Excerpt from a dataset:
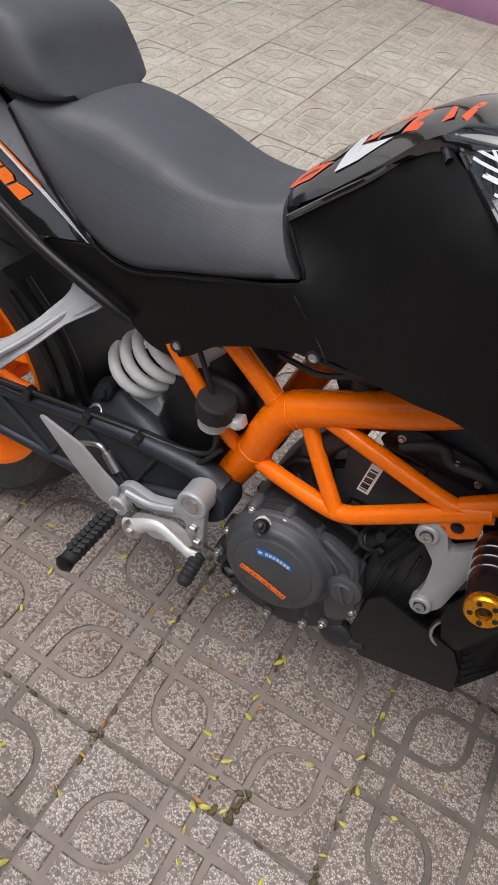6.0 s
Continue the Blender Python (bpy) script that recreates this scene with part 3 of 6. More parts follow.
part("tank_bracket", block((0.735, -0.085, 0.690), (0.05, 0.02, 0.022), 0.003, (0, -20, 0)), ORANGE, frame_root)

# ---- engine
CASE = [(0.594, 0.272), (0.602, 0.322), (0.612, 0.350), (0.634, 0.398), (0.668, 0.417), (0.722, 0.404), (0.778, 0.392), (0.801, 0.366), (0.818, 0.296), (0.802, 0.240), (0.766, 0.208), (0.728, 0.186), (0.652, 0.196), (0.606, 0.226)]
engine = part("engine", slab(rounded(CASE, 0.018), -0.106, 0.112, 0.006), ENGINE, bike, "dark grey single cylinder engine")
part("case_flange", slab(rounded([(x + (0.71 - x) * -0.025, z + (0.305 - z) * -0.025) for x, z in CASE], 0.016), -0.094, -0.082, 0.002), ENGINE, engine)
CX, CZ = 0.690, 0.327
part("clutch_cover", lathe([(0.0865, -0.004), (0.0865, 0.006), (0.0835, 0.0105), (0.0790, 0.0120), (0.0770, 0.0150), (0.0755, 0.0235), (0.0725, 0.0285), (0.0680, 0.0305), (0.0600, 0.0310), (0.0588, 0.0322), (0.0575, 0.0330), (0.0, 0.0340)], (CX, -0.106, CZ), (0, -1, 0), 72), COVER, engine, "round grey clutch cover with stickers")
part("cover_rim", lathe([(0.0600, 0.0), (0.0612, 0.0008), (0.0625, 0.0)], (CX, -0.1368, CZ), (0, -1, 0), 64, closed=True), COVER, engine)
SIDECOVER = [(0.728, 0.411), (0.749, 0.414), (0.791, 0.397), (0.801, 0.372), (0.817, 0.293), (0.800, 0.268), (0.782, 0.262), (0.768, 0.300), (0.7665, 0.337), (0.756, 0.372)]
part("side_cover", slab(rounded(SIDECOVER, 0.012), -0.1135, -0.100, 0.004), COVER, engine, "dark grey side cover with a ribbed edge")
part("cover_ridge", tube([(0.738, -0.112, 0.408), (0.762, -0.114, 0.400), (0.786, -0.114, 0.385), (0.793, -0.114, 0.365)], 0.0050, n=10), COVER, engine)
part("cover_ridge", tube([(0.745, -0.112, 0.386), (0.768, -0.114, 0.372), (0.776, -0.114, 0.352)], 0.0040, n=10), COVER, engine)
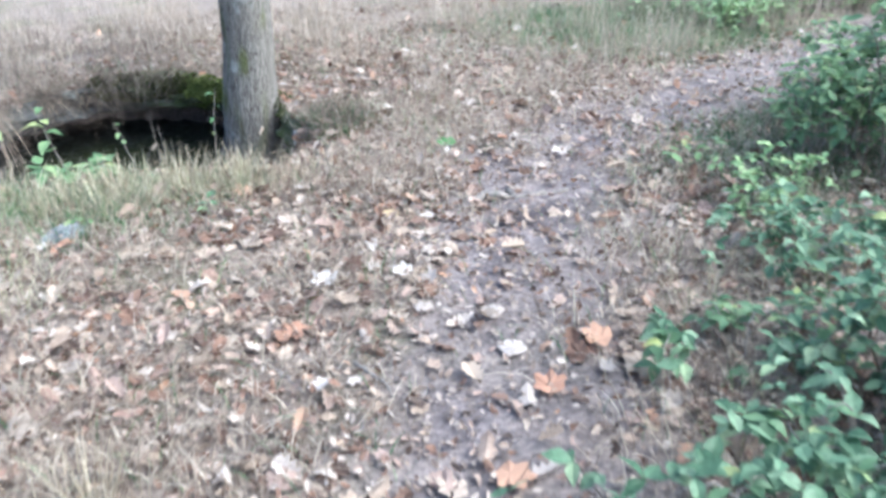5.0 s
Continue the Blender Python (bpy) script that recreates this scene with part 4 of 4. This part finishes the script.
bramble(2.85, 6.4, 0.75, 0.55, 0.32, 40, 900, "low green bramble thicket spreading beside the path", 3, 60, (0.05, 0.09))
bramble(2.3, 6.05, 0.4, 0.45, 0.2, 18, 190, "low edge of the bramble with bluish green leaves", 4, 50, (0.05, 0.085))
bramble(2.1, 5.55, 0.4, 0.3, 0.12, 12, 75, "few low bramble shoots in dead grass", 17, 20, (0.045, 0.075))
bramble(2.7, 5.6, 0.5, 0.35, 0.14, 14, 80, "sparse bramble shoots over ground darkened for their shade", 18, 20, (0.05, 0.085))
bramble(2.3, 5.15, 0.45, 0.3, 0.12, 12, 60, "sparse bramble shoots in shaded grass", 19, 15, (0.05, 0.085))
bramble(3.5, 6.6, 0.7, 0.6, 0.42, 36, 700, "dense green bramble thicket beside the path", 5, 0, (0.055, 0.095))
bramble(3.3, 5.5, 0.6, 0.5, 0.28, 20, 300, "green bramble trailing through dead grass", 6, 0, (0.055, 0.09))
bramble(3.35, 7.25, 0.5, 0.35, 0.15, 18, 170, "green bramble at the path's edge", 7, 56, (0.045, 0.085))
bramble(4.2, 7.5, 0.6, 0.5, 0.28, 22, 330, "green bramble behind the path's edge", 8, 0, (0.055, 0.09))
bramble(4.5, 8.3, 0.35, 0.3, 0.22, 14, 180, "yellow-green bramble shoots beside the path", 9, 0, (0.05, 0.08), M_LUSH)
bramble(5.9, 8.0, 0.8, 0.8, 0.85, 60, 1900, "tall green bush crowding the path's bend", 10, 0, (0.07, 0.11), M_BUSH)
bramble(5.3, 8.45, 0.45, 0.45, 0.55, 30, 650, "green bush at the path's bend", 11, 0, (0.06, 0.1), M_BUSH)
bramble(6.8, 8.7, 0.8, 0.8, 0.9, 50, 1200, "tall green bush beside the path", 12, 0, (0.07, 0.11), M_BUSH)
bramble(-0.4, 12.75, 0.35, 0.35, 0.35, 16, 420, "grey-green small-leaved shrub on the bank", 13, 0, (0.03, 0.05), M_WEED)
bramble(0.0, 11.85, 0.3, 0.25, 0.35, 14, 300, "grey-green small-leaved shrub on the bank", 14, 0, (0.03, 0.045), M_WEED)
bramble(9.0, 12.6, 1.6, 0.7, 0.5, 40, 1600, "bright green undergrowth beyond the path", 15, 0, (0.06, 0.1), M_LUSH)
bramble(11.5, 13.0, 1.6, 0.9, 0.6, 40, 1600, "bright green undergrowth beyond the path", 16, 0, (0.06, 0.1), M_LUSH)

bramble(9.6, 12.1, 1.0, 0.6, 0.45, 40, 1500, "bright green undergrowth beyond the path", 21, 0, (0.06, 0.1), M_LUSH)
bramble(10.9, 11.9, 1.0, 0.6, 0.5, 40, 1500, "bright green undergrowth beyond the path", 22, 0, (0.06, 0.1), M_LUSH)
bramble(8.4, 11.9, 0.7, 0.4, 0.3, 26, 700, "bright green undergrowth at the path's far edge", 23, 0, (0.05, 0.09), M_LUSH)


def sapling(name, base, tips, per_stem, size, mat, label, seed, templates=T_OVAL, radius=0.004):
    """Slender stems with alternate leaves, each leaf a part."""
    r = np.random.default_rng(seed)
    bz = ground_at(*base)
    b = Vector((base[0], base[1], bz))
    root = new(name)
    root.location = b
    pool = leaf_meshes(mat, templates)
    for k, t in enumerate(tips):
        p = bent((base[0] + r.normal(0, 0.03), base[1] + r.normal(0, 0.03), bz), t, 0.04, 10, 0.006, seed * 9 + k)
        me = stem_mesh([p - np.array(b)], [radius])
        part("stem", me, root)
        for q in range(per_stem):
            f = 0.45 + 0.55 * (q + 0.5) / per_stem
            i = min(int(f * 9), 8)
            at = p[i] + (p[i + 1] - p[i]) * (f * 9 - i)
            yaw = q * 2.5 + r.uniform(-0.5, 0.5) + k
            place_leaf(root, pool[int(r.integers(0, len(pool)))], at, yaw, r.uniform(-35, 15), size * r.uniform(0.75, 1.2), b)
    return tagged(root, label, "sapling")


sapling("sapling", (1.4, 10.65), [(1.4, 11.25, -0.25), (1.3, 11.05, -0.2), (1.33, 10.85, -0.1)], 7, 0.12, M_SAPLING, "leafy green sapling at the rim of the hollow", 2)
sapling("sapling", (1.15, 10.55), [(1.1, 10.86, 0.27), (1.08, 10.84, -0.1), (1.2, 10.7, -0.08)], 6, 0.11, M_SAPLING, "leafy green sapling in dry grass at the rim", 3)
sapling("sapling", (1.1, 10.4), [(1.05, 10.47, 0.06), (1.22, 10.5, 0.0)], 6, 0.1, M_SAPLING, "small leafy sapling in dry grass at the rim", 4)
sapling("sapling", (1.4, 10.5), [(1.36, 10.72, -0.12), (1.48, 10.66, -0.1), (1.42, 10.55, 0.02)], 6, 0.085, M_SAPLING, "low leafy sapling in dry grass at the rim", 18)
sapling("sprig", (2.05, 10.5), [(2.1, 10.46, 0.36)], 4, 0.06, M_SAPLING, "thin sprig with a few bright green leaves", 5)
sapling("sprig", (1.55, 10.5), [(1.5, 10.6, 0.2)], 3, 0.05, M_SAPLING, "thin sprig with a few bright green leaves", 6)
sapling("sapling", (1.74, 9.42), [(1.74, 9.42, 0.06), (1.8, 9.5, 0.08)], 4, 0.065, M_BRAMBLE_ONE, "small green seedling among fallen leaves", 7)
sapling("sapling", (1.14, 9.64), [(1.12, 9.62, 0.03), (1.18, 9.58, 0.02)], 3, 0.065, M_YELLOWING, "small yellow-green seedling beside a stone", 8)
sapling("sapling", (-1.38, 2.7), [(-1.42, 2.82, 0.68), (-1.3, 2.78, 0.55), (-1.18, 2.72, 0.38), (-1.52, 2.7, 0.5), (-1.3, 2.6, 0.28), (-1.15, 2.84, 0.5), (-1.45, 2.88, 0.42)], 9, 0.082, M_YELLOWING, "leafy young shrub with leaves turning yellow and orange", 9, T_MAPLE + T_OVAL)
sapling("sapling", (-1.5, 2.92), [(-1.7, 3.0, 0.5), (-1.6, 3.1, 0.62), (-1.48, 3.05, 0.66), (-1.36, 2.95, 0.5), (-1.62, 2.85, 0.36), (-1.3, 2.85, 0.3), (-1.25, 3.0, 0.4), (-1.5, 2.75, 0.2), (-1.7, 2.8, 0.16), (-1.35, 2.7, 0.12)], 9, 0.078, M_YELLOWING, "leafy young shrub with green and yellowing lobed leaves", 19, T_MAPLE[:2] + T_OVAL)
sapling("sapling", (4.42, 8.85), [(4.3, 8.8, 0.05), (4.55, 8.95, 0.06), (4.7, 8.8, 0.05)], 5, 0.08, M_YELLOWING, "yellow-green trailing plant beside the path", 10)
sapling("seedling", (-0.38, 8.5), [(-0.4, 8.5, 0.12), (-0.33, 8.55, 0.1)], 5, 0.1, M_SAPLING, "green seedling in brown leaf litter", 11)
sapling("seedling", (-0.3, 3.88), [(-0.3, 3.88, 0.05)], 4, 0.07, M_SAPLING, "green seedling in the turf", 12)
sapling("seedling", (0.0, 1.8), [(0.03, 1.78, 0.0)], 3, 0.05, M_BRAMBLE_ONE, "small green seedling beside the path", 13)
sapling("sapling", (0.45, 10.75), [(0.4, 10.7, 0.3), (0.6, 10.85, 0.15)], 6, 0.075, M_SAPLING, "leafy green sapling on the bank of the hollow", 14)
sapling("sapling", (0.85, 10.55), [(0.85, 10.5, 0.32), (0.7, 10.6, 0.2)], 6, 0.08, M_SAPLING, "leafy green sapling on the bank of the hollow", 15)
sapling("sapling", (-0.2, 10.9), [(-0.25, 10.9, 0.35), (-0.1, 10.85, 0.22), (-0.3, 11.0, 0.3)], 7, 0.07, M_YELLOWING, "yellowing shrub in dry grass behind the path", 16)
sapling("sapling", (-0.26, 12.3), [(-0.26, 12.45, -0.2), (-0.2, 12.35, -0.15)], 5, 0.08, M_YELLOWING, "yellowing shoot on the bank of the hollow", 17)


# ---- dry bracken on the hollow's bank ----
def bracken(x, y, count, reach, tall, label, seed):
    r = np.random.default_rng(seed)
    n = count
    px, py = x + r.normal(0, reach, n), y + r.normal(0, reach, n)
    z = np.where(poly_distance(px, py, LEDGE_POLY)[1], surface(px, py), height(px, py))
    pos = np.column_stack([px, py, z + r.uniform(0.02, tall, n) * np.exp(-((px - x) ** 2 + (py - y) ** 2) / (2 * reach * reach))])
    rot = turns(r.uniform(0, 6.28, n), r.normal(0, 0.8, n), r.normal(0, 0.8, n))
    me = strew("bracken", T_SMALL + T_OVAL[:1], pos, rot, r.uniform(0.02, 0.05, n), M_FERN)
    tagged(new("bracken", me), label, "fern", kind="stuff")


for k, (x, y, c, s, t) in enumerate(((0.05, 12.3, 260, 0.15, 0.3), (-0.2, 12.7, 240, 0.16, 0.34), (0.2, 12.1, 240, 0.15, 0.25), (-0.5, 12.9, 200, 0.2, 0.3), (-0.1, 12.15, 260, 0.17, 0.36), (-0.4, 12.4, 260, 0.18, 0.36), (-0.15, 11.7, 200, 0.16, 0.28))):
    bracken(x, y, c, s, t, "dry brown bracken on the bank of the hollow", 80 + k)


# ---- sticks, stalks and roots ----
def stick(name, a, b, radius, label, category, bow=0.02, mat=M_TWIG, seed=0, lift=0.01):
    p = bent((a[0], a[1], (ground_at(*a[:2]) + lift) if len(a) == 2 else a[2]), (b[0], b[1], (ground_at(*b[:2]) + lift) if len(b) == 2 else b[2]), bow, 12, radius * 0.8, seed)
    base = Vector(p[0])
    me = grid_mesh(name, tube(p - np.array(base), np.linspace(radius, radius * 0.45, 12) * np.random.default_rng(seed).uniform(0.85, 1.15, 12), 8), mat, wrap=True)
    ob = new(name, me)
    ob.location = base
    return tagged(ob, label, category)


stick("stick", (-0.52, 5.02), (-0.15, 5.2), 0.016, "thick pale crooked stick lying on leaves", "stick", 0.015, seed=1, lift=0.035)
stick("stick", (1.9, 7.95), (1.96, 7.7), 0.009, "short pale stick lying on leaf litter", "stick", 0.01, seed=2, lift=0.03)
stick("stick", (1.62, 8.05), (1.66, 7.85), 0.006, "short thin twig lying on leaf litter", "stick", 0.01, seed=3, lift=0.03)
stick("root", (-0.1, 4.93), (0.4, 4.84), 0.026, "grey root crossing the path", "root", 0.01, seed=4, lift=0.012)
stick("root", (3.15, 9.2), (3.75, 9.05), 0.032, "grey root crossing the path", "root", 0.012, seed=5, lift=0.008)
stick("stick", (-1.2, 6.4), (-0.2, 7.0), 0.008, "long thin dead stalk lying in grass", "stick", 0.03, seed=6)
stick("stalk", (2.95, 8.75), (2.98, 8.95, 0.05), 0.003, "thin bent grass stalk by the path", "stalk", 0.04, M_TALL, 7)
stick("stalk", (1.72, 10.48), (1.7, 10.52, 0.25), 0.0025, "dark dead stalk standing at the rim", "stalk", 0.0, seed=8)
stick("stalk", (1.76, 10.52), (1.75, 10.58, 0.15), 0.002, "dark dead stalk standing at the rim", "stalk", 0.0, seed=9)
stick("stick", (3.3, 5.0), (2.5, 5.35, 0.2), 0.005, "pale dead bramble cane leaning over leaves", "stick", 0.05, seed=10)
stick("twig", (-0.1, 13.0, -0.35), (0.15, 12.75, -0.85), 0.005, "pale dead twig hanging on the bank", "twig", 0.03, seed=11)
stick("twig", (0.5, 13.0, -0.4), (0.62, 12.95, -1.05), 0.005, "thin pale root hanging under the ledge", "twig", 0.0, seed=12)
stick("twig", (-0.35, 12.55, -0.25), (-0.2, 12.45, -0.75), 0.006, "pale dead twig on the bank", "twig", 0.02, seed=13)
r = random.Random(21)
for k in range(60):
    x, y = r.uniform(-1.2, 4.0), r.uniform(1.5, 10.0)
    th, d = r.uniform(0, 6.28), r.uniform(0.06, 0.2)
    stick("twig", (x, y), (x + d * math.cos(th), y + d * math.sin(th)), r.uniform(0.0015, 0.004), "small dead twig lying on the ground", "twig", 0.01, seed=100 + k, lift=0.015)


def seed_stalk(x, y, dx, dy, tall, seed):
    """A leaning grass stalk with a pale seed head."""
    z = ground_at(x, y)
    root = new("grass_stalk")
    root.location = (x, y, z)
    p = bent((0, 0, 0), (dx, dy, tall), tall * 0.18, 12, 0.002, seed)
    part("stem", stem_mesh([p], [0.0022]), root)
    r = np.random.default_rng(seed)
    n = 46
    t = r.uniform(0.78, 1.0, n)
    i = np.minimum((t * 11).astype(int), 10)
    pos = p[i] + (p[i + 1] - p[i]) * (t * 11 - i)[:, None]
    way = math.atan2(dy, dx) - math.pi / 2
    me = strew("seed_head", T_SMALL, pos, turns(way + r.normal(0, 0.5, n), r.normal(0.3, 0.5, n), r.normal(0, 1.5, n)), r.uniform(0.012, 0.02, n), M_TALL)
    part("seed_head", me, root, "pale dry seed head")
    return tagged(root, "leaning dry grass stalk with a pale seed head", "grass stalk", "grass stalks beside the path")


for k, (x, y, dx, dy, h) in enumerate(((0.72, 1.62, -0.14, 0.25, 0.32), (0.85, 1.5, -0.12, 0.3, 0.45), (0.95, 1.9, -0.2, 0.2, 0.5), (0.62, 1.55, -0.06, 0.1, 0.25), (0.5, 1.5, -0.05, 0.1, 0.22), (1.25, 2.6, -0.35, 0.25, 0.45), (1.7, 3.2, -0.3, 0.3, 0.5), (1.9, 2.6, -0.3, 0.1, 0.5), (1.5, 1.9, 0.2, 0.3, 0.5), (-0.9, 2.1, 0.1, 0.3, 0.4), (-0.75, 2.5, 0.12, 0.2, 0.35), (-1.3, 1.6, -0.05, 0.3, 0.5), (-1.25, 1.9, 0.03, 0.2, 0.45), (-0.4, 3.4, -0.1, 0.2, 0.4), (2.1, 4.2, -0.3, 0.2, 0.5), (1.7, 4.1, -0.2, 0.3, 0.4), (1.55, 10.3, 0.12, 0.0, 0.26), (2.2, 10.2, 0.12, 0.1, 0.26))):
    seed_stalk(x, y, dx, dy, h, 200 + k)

THE TASK :: Copy each line above containing the string "script".

RESPONSE TO THE TASK ::
Continue the Blender Python (bpy) script that recreates this scene with part 3 of 6. More parts follow.
Continue the Blender Python (bpy) script that recreates this scene with part 4 of 4. This part finishes the script.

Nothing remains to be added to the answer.